■ WHAT THE TASK ASKS
Only a number is expected: how many lines in the data below contain the word "kind".
::: DATA EXTRACT
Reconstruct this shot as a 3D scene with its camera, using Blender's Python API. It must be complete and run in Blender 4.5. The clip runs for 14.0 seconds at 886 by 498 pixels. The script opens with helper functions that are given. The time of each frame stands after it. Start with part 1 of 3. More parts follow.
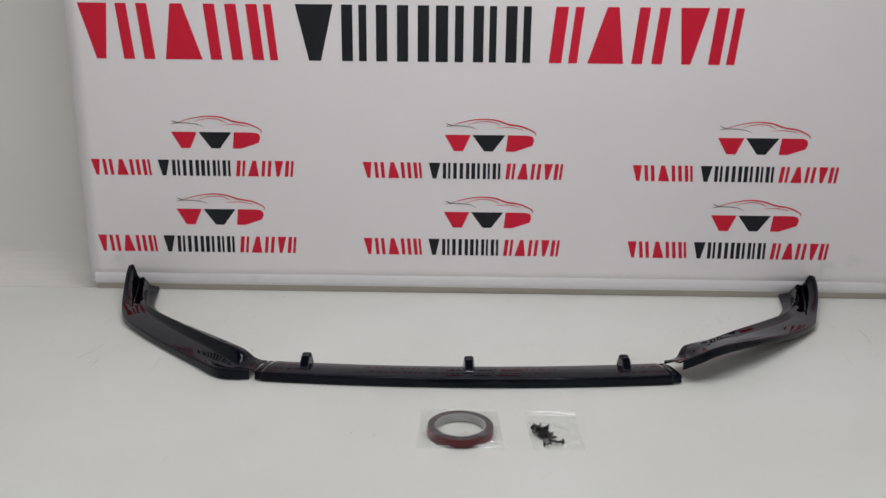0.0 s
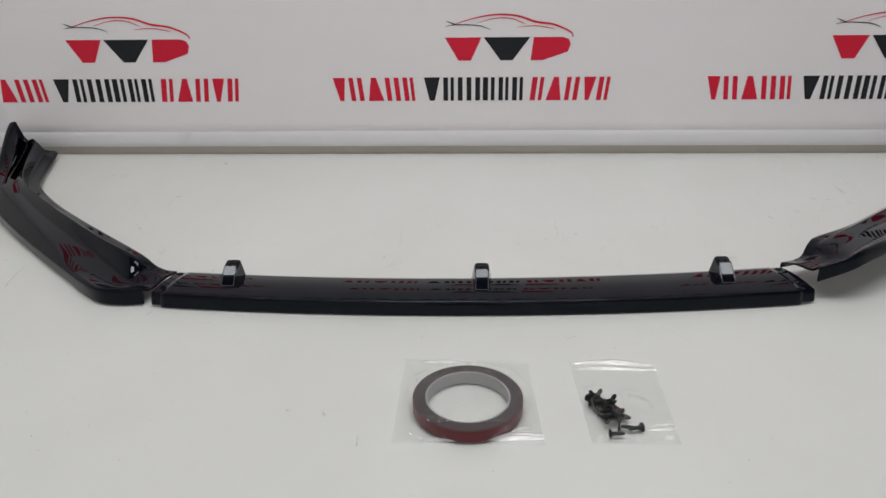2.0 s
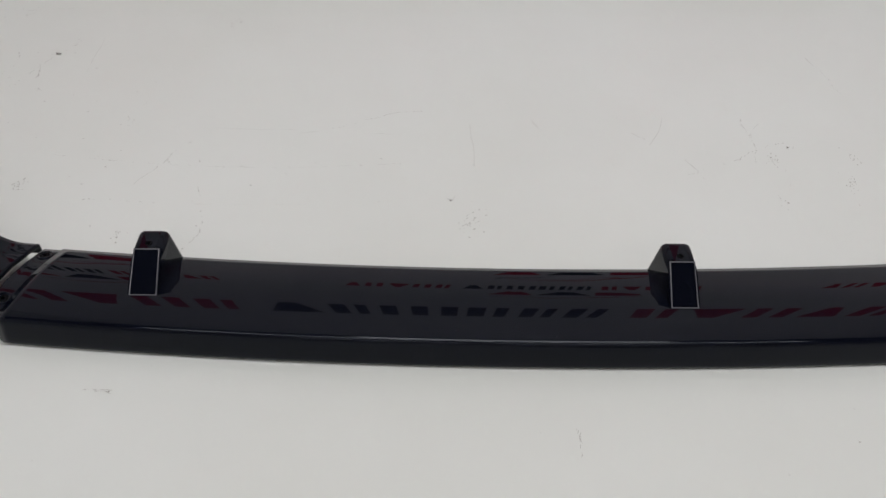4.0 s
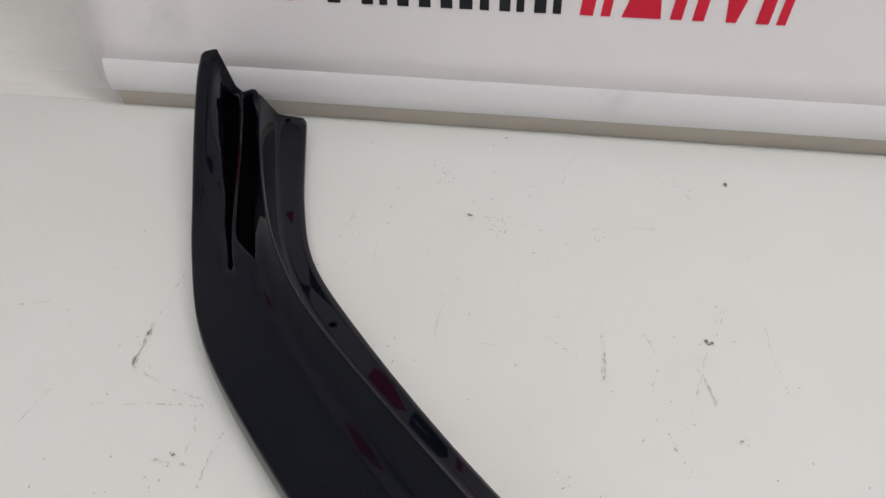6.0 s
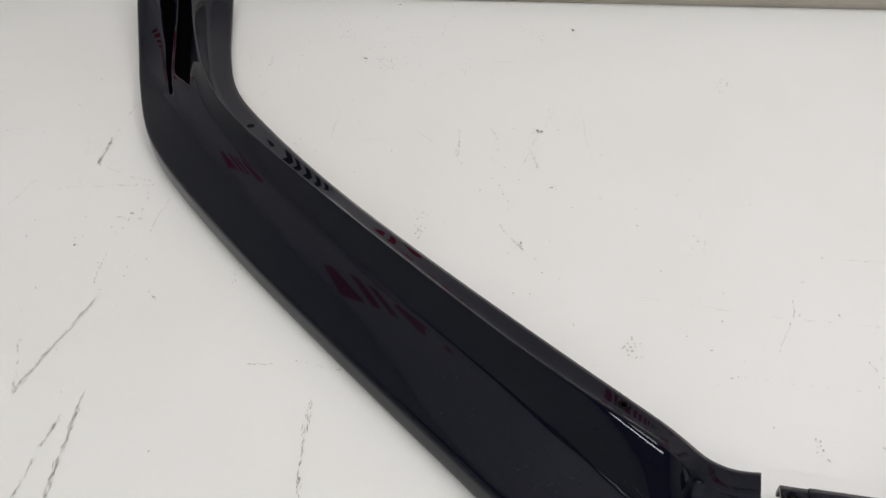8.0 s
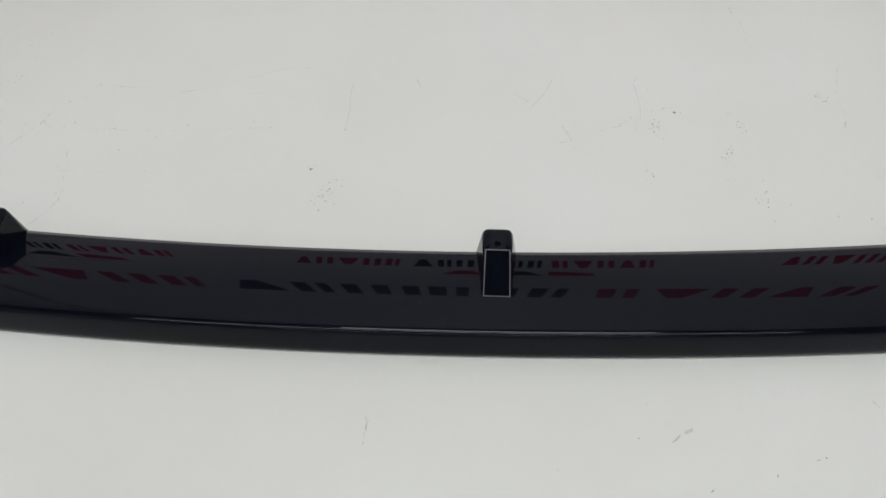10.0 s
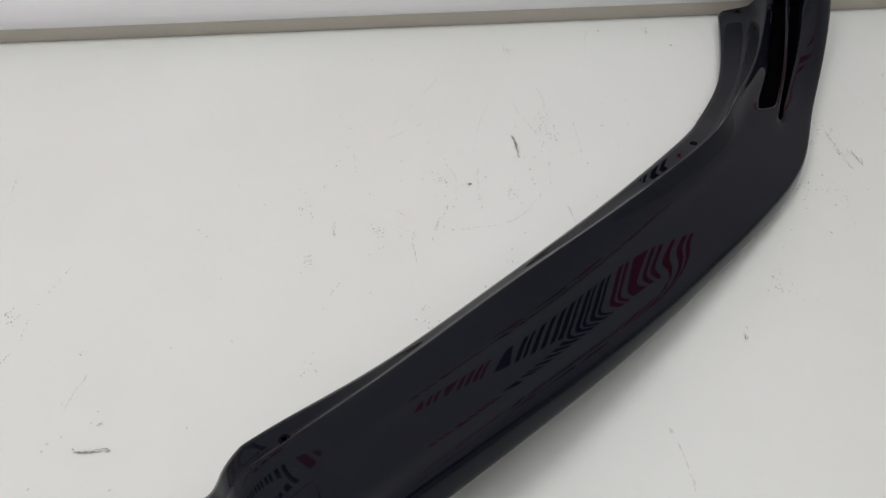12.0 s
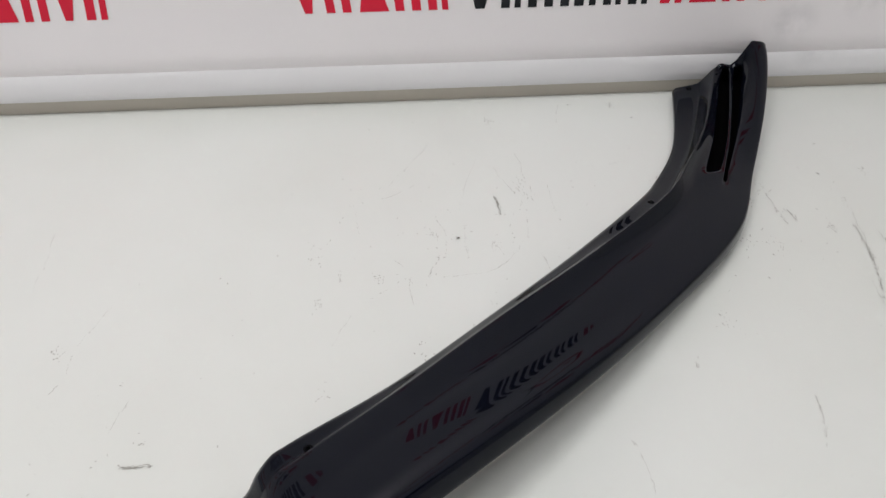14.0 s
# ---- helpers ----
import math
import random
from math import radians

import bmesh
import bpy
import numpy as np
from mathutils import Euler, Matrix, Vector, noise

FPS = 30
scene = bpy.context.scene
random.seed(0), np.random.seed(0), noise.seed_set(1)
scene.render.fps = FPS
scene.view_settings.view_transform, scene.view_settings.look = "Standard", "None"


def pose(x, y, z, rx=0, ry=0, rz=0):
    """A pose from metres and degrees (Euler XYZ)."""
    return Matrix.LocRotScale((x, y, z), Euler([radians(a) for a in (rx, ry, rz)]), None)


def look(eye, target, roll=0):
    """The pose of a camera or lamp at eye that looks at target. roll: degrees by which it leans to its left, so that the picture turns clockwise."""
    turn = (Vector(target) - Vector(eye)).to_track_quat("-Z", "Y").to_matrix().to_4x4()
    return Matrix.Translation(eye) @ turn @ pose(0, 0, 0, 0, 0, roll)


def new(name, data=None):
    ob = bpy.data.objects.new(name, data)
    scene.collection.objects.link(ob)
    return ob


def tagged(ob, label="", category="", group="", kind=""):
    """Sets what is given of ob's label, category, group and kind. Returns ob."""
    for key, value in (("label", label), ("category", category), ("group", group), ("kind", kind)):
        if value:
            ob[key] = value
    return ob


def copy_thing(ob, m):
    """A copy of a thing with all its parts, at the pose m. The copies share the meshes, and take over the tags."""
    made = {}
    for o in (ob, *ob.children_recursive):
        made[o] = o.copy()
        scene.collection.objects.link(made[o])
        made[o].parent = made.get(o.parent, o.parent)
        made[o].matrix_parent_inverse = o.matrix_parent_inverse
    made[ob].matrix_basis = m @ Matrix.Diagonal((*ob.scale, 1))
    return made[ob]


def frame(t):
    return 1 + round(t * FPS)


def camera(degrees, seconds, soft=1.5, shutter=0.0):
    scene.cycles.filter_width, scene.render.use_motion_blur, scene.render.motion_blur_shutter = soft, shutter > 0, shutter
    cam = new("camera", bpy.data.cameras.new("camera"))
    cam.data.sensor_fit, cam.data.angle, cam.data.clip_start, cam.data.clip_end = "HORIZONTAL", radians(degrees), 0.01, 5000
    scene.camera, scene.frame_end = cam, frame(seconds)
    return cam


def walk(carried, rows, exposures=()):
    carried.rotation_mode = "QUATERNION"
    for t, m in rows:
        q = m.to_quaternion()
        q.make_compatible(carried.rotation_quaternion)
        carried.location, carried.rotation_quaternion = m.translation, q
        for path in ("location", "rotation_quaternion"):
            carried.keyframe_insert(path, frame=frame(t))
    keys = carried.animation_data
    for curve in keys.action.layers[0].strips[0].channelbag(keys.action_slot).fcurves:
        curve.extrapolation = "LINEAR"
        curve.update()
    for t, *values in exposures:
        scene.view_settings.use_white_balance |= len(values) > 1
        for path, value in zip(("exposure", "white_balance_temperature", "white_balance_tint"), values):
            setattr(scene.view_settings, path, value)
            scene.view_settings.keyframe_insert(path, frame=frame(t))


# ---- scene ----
::::::
■ TASK RESULT
3